What you will do:
Wherever a line holds the string "this", copy that line.

─── Input records ───

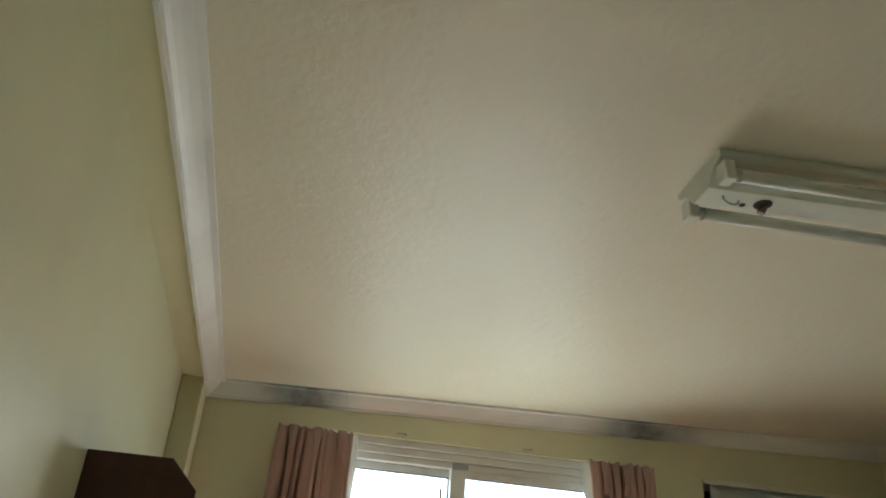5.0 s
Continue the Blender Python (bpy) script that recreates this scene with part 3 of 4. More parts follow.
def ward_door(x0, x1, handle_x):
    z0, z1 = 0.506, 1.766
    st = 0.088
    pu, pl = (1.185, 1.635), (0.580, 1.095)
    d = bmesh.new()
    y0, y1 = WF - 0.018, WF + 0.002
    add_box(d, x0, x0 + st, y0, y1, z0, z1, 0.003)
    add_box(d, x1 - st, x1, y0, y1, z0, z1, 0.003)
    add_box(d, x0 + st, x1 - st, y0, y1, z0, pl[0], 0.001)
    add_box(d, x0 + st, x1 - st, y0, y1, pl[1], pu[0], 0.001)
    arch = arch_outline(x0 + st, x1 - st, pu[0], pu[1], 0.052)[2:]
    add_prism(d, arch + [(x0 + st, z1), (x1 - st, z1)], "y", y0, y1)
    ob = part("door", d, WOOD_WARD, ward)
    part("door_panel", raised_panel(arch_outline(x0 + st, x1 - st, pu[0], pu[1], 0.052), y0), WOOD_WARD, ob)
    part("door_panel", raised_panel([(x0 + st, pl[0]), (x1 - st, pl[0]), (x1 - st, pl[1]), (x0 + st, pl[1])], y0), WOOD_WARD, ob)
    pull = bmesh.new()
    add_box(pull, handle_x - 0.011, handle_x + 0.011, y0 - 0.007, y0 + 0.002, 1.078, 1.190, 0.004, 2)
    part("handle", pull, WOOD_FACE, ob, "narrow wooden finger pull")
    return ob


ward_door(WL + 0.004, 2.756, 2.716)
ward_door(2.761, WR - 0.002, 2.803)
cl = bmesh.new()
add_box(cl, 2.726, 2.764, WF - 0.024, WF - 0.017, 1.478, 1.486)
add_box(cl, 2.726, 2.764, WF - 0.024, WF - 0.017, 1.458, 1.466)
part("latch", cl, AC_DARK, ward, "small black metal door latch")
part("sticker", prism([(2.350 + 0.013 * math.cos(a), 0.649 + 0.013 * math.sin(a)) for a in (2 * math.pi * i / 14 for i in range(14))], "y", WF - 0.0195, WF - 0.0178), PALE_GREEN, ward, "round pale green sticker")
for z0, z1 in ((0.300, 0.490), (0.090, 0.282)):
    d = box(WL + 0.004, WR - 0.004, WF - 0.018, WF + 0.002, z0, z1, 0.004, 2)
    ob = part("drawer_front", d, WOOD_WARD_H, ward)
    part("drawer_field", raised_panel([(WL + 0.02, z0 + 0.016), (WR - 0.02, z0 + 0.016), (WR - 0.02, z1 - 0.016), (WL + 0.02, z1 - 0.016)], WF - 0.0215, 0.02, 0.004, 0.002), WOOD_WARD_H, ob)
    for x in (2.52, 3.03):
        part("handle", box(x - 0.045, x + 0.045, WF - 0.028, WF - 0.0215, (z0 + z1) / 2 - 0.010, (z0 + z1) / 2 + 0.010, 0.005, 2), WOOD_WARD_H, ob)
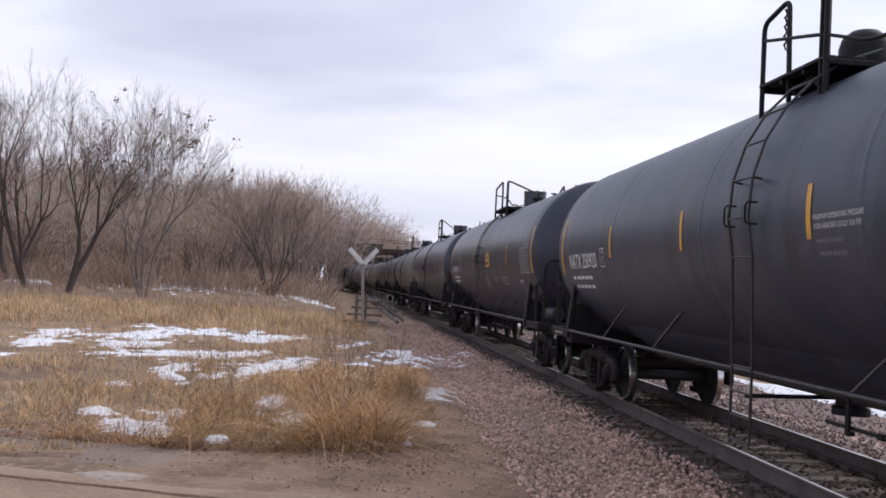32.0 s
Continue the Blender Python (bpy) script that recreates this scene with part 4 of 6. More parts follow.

───

Written answer:
Continue the Blender Python (bpy) script that recreates this scene with part 3 of 4. More parts follow.
Continue the Blender Python (bpy) script that recreates this scene with part 4 of 6. More parts follow.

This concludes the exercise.